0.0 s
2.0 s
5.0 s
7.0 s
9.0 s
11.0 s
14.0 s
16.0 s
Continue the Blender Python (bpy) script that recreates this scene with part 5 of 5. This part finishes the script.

**Problem description**
Each line of the material should be echoed exactly.

**Solution for this exercise**
0.0 s
2.0 s
5.0 s
7.0 s
9.0 s
11.0 s
14.0 s
16.0 s
Continue the Blender Python (bpy) script that recreates this scene with part 5 of 5. This part finishes the script.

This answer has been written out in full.